Mali, Guinée, Burkina… L’Afrique de l’Ouest égrène les coups d’État comme le dévot son chapelet de djalambane. Et il s’en est fallu de peu que la Guinée-Bissau ne rejoigne le cortège des pays membres de la Cedeao frappés par ce variant moderne d’un virus que l’on pensait disparu et qui a brusquement ressurgi en août 2020. Mêmes causes (la mauvaise gouvernance), mêmes effets (la confiscation du pouvoir par des officiers qui usent et abusent de la corde souverainiste et nationaliste pour asseoir leur légitimité comme leur popularité).
L’ancienne puissance coloniale française tient lieu de repoussoir, tandis que la Cedeao est vouée aux gémonies. Une grande partie de l’opinion lui reproche tout et son contraire : sa trop grande sévérité, notamment vis-à-vis du Mali, mais aussi son laxisme à l’égard de certains chefs d’État accusés d’incompétence ou qui s’accrochent à leurs trônes en modifiant les Constitutions. La rue ouest-africaine rêve d’une Cedeao des peuples et fustige donc une institution qui n’incarne rien d’autre à ses yeux qu’un vulgaire syndicat de présidents inféodés à Paris.

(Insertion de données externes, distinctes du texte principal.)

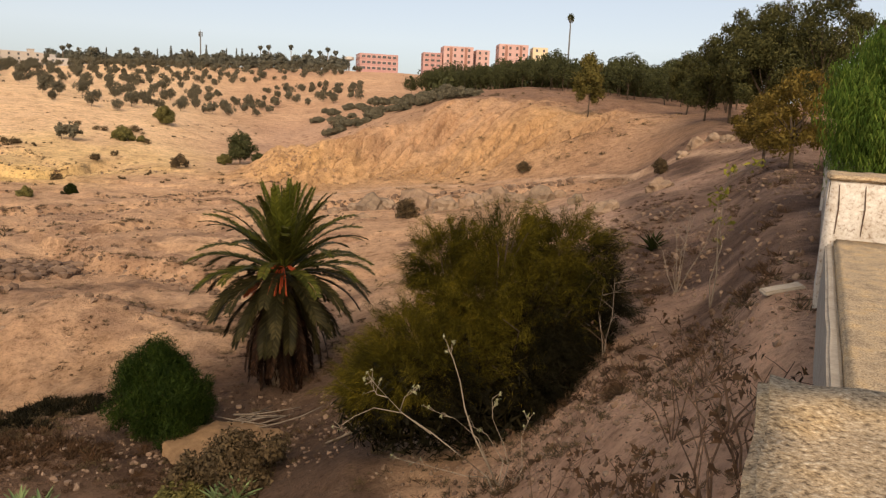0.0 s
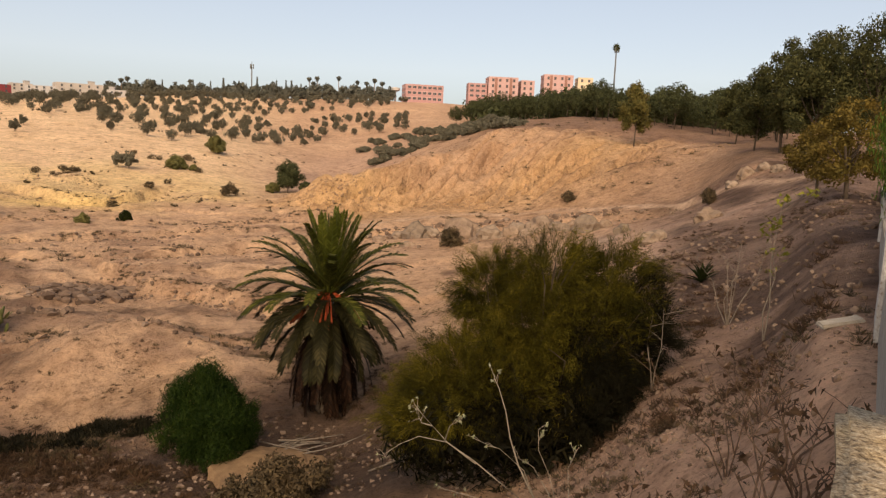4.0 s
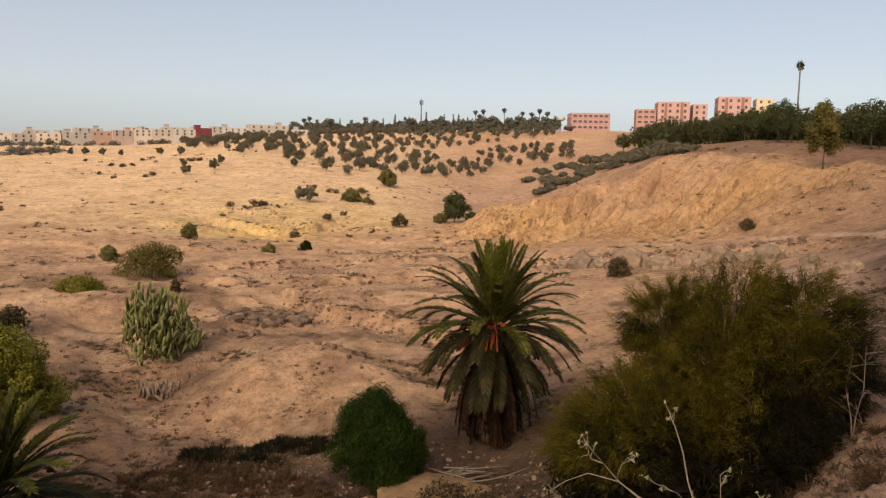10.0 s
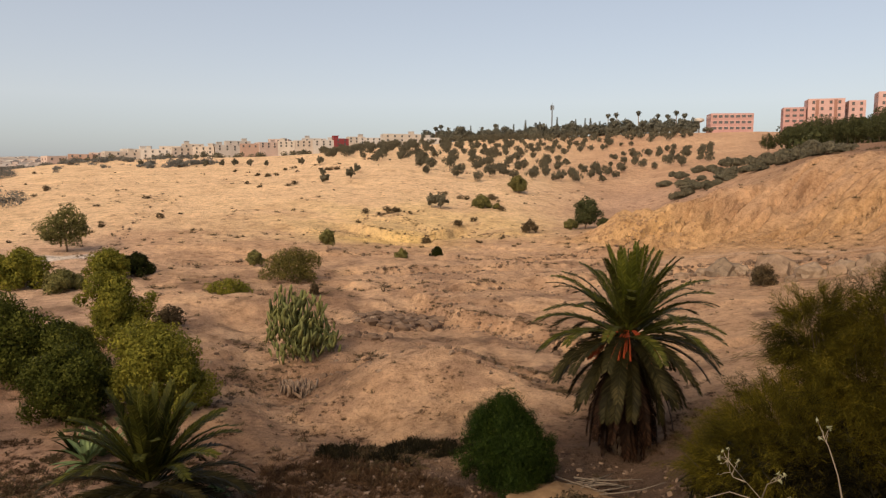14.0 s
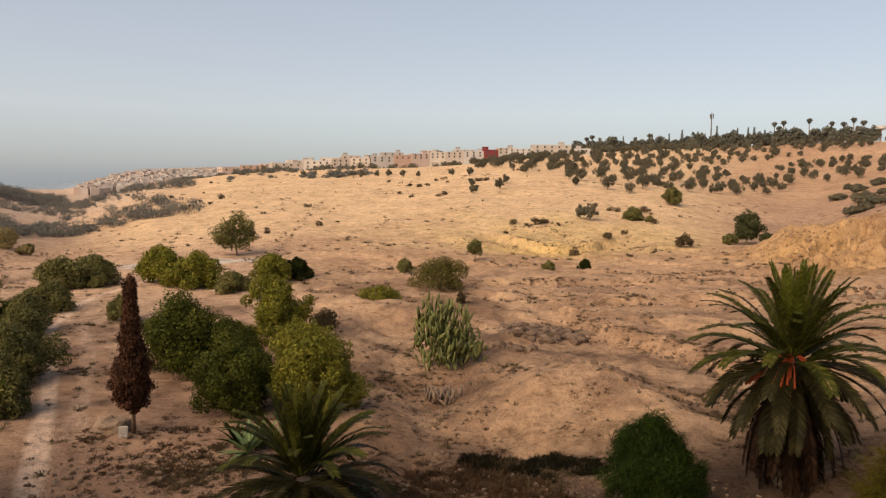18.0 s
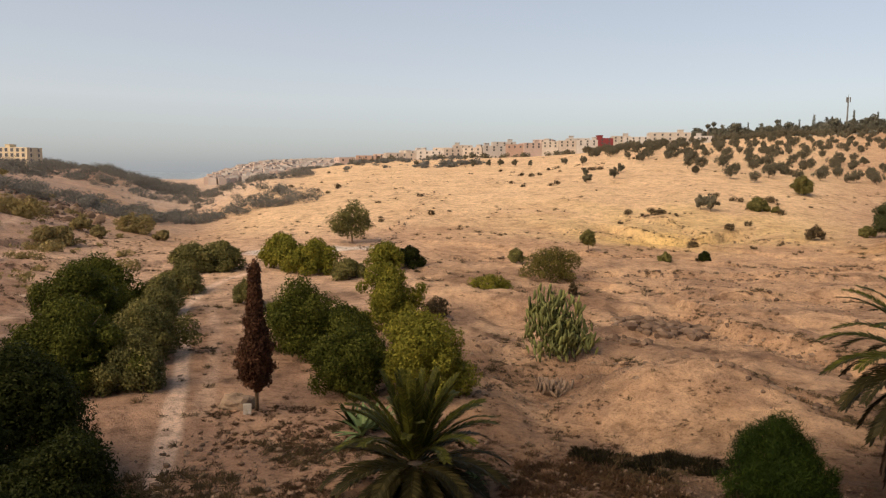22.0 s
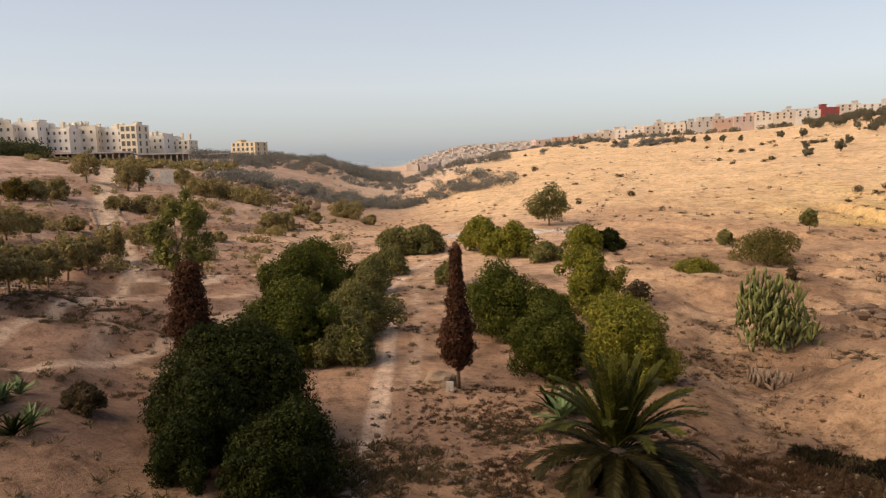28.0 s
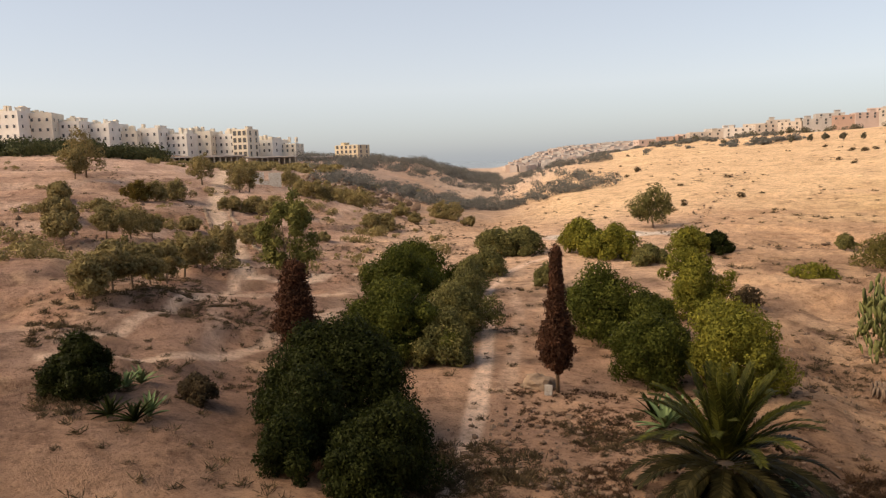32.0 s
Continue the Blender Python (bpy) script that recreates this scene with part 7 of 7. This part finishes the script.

Assimi Goïta a franchi toutes les lignes jaunes
L’heure n’est visiblement guère à l’objectivité, à l’introspection, au retroussage de manches ou à la réflexion sur le chemin à emprunter en toute indépendance pour sortir de l’ornière, mais à la recherche de responsables, de coupables et de boucs émissaires. Qu’importe si pour se débarrasser du joug imposé par un maître honni (la France), il faut se jeter dans les bras d’un autre (la Russie) dont rien ne prouve qu’il fera mieux ou se comportera différemment, c’est-à-dire en se préoccupant d’autre chose que de ses propres intérêts. L’objectif est clair : quitter la proie pour l’ombre coûte que coûte. Demain est un autre jour…
La Cedeao mérite-t-elle d’être ainsi brulée sur le bûcher des vanités souverainistes ? L’Afrique de l’Ouest est-elle si mal lotie ? Prenons le cas du Mali, le plus emblématique des trois putschs menés dans la région, et de son chef, Assimi Goïta. De par ses textes et son ADN, l’organisation n’avait d’autre choix que de condamner le coup d’État et d’adopter des sanctions. La junte qui a renversé il y a dix-huit mois le président Ibrahim Boubacar Keïta, puis le président de la transition, Bah Ndaw, a franchi toutes les lignes jaunes.
Elle devait organiser des élections ce 27 février, soit dans un délai qui semblait raisonnable, mais elle a finalement décidé de n’en rien faire. Pas plus qu’elle ne le fera l’année prochaine et les suivantes puisqu’elle table sur une transition de quatre à cinq ans, rien que cela ! En lieu et place, elle gère tout, seule, sans aucune concertation ni gages de bonne volonté. Menace d’emprisonnement les récalcitrants ou les personnalités politiques jugées trop influentes. Fait régner la peur, notamment parmi la société civile ou les journalistes, sommés de courber l’échine et, surtout, de chanter ses louanges plutôt que d’émettre la moindre critique. Le culte de la personnalité devient la règle. Et puisque s’ériger en sauveur de la nation en jouant sur la corde nationaliste ou anticolonialiste et en flattant l’ego longtemps malmené des Maliennes et des Maliens est payant, la propagande tourne à plein régime.
Diatribes populistes
En la matière, la junte a même sorti les orgues de Staline ! Elle est également parvenue à transformer le très opportuniste (il a soutenu puis lâché Moussa Traoré, Amadou Toumani Touré et Ibrahim Boubacar Keïta…) et falot Choguel Maïga, le Premier ministre, en un véritable berserker, ces guerriers-ours de la mythologie scandinave qui, au combat, entraient dans une rage folle qui décuplait leur force et gommait tout sentiment de peur. L’intrépide Choguel pourfend donc à tour de bras la France, la Cedeao, l’Union européenne, les impérialistes, les ennemis du Mali.